К прекрасному относится все поэтическое и волшебное: клады, заговоры, молитвы, лечебные травы, тайны звезд и камней, из новейшего – летающие тарелочки и экстрасенсы. К ужасному – чудовищные редкостные болезни, глисты, змеи. убийства, особенно из-за богатства, все виды порчи и прочая дьявольщина. Душа у нее поэтичная до чрезвычайности, она во всяком слове может уловить музыку, даже латинские названия жутких болезней произносит с чувством таящейся в них красо ты.
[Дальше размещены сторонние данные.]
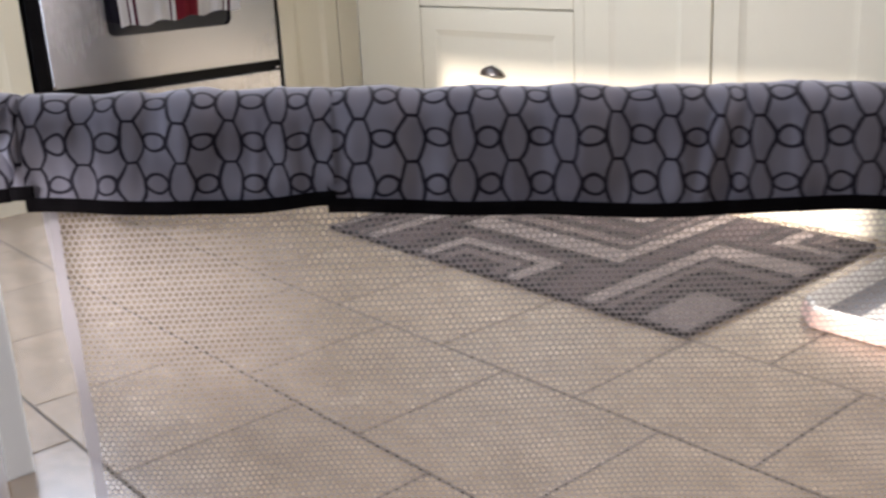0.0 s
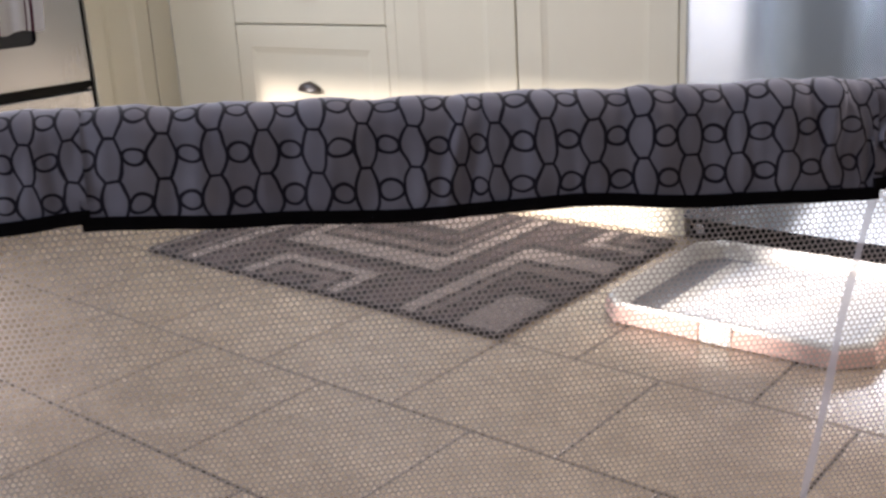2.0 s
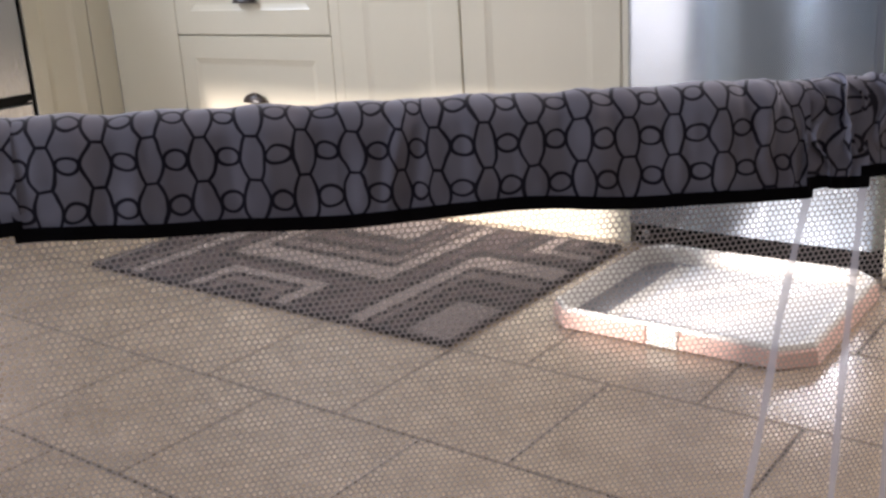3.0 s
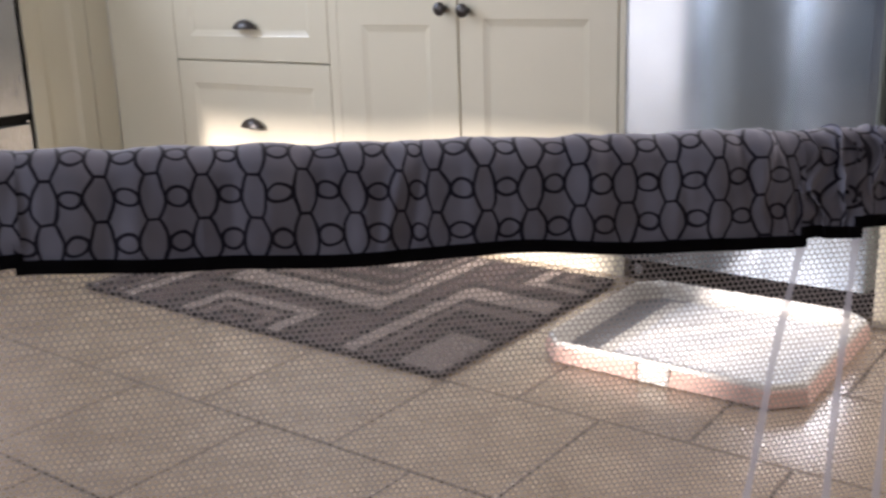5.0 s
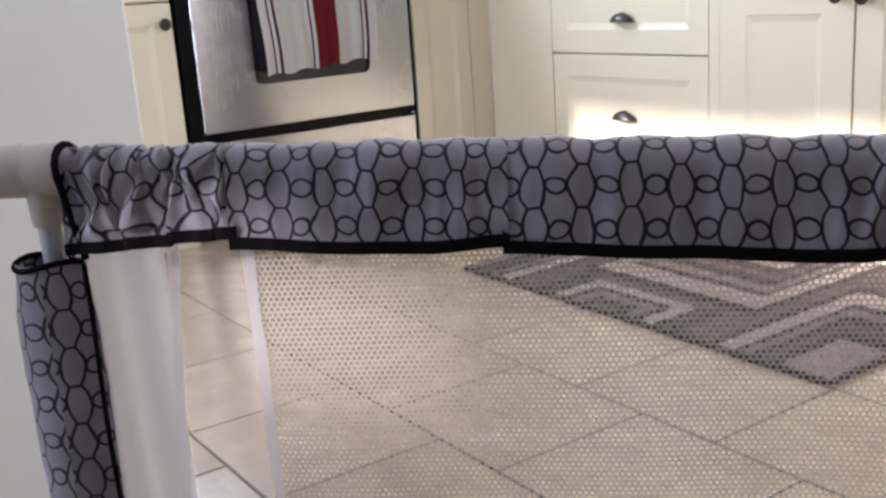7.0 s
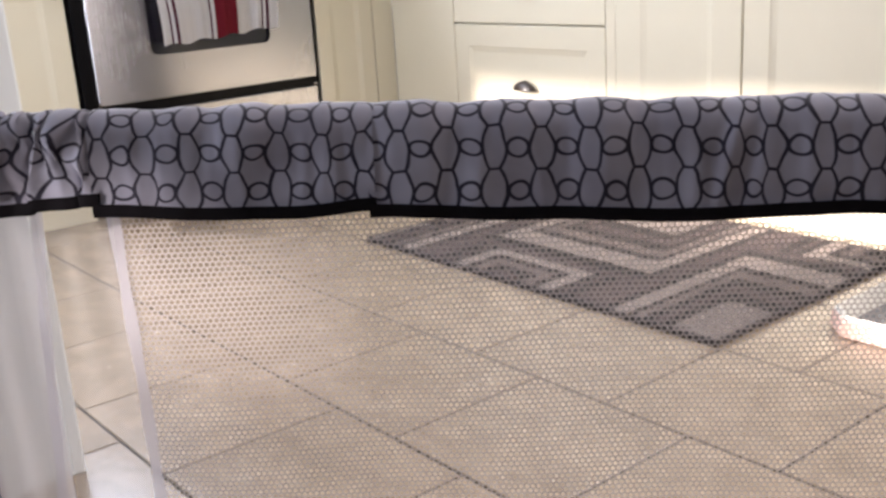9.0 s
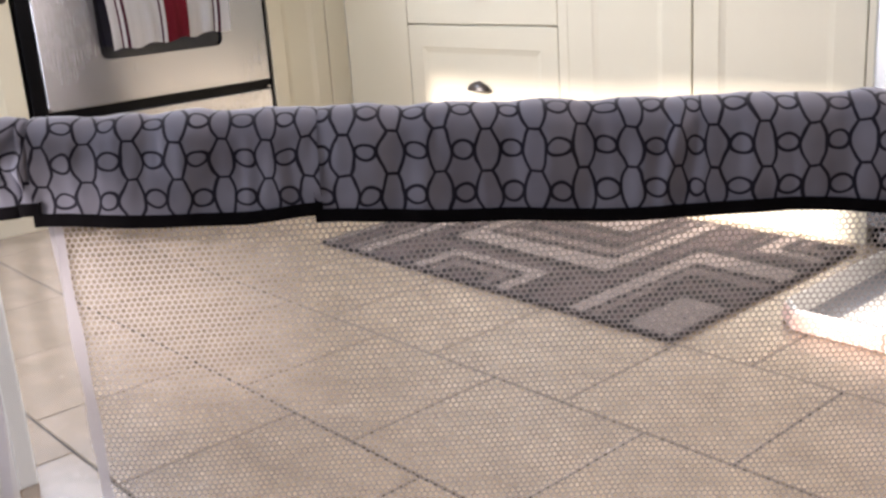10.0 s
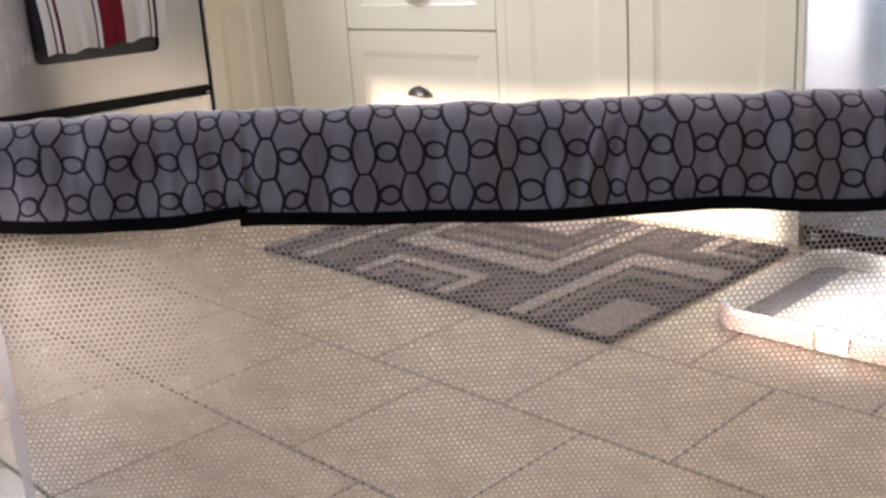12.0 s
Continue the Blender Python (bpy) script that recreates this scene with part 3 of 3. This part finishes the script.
part("tray_floor", bm, TRAYG, tray)
for x0, x1, mat, nm in ((0.183, 0.205, TRAYP, "clip"), (0.208, 0.262, TRAYW, "clip")):
    part(nm, box(x0, x1, -0.004, 0.006, 0.003, 0.034, 0.0015), mat, tray)
for x, y in ((0.062, 0.41), (0.412, 0.41)):
    part("corner_clip", box(x - 0.016, x + 0.016, y - 0.012, y + 0.012, 0.034, 0.0425, 0.004), TRAYW, tray)


def pad():
    """A crinkled pad: quilted middle and a smooth plastic border, folded here and there."""
    root = thing("absorbent_pad", "white crinkled absorbent pad lying in the tray", "pet pad", at=(TX0 + 0.098, TY0 + 0.024, 0.006))
    nx, ny = 110, 130
    w, d = TX1 - TX0 - 0.124, TY1 - TY0 - 0.044

    def height(x, y):
        z = 0.004 + 0.003 * noise.noise(Vector((x * 9, y * 9, 1))) + 0.0012 * noise.noise(Vector((x * 45, y * 45, 2)))
        for px, py, a, s, h in ((0.07, 0.2, 1.15, 0.006, 0.012), (0.13, 0.27, 0.95, 0.009, 0.010), (0.21, 0.17, 1.05, 0.005, 0.018), (0.25, 0.2, 1.1, 0.012, 0.008), (0.29, 0.31, 0.7, 0.007, 0.009)):
            q = (x - px) * math.sin(a) - (y - py) * math.cos(a)
            along = (x - px) * math.cos(a) + (y - py) * math.sin(a)
            z += h * math.exp(-(q / s) ** 2) * max(0, 1 - (along / 0.17) ** 2)
        return z + 0.006 * max(0, 1 - min(x, w - x, y, d - y) / 0.03) ** 2

    for name, mat, label in (("core", PAD, "quilted absorbent middle"), ("border", TRAYW, "smooth plastic border")):
        bm = bmesh.new()
        g = [[bm.verts.new((i / nx * w, j / ny * d, height(i / nx * w, j / ny * d))) for j in range(ny + 1)] for i in range(nx + 1)]
        for i in range(nx):
            for j in range(ny):
                x, y = (i + 0.5) / nx * w, (j + 0.5) / ny * d
                e = min(x, w - x, y, d - y)
                if min(x, w - x) + min(y, d - y) > 0.045 and (e > 0.022) == (name == "core"):
                    bm.faces.new((g[i][j], g[i + 1][j], g[i + 1][j + 1], g[i][j + 1]))
        bmesh.ops.delete(bm, geom=[v for v in bm.verts if not v.link_faces], context="VERTS")
        part(name, bm, mat, root, label, True)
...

– Зачем вы Надю в реке моете? – как-то сделала она замечание Лене. – Там же овцы пьют, там могут быть сальмонеллы – и это «сальмонеллы» так с упоением, в растяжку сказала, даже глаза прикрыла.

– Чего там? – насторожился Леня, но узнав, что это овечий глист, опасный для человека, причем смерть от него быстрая и мучительная, назло ей съехидничал:

– Да?! А я подумал цветы какие… Чего вы так говорите, сказали бы просто «глисты». Мы тут, считай, тридцать лет моемся, а было время и пили эту воду – другой- то не было, а живы пока…

Петровна обиделась, губки надула: «У-у! Вредный вы! Вредный, бурят!» – повернулась и пошла. Черная с проседью богатая шевелюра, мягкая Ленина повадка, да рождение на Востоке почему-то утвердили Петровну в мысли, что без бурятской крови в его жилах не обошлось. Но сам Леня ничего такого за собой не знает. Она постояла у кромки густо набежавшего к берегу комка, вслушалась в гомон неутомимо припадающих к воде чаек, скороговорочкой сказала сама себе: «Если чайка села в воду, жди хорошую погоду», и как ни в чем ни бывало окликнула Леню, уже ведущего Надю к дому:

– Леня, давайте лодку спихнем, половим бычка!

– Что ж со мной ловить, если я – вредный бурят. – Ну, Ленечка! Это ж я так сказала. Буряты – они ж хорошие!

– Не ходи! Не ходи с ней! – больная Надя давно ревнует его к белотелой дачнице, один раз в приступе бессильной злобы побила окна в ее доме: долго болтались тогда Леня с Петровной в море, хорошо шел бычок, а вот с того, собственно, дня и началась Надина болезнь. Но, как ни странно, именно над Надей Петровна имела магическую власть.

– Бросьте вы свои глупости, Надя! – говорит она сердито и строго. – Мне что ли одной бычок нужен? Он и вам нужен. Я приду, помогу Лене почистить, ухи свежей наварим! – так у нее все ладно, задорно получается, а, главное, этим вот естественным, без всякого ударения брошенным «Вы» – возвращением чего-то давно забытого – Петровна раз и навсегда взяла верх над Надиной душой.

Еле ворочая языком, полупарализованная Надя любила вспоминать плачевную историю своей болезни: «Я побила окна, а она с моря вернулась и говорит: „Уходи и больше не приходи“. Я говорю: „Вот уйду и не приду больше“. А она говорит: „И очень хорошо! И еще пойдешь и упадешь!“ Я пошла и упала. Вернулась к ней и говорю: „Петровна, я упала!“ А она: „И правильно! И еще упадешь!“ Я пошла и еще упала… И уж встать не могла…»

Поражая слушателей, Петровна охотно подтверждала рассказ: «Да. Я так и сказала: „Вот пойдете и еще упадете, Надя“. Она и второй раз упала». Обе версии сходятся, предсказание сбывается – и перед волшебностью происшествия бледнеет и меркнет обыденный реализм многолетнего недуга.

А в тот раз или в какой-то другой, но вышел однажды у Лени разговор с Петровной особенный, задушевный. Леня рассказал Петровне всю свою жизнь, и тут оказалось, что она и прежде не верила Савельевне, что он как уголовник сидел – как узнала, что он из Харбина, так сразу и поняла, что к чему, – даром, что и она с мужем на Чукотку завербовалась не от хорошей жизни. Сокровенный это был разговор, и трудно было понять, как она могла так предать его – взяла и все пересказала Савельевне. Но он тогда простил ее. Понимал, что она это сделала не по злобе, а по глупости, хотя как это она могла быть вполне умной для себя и такой дурой для них с Надей оказаться – так и осталось загадкой ее харак тера.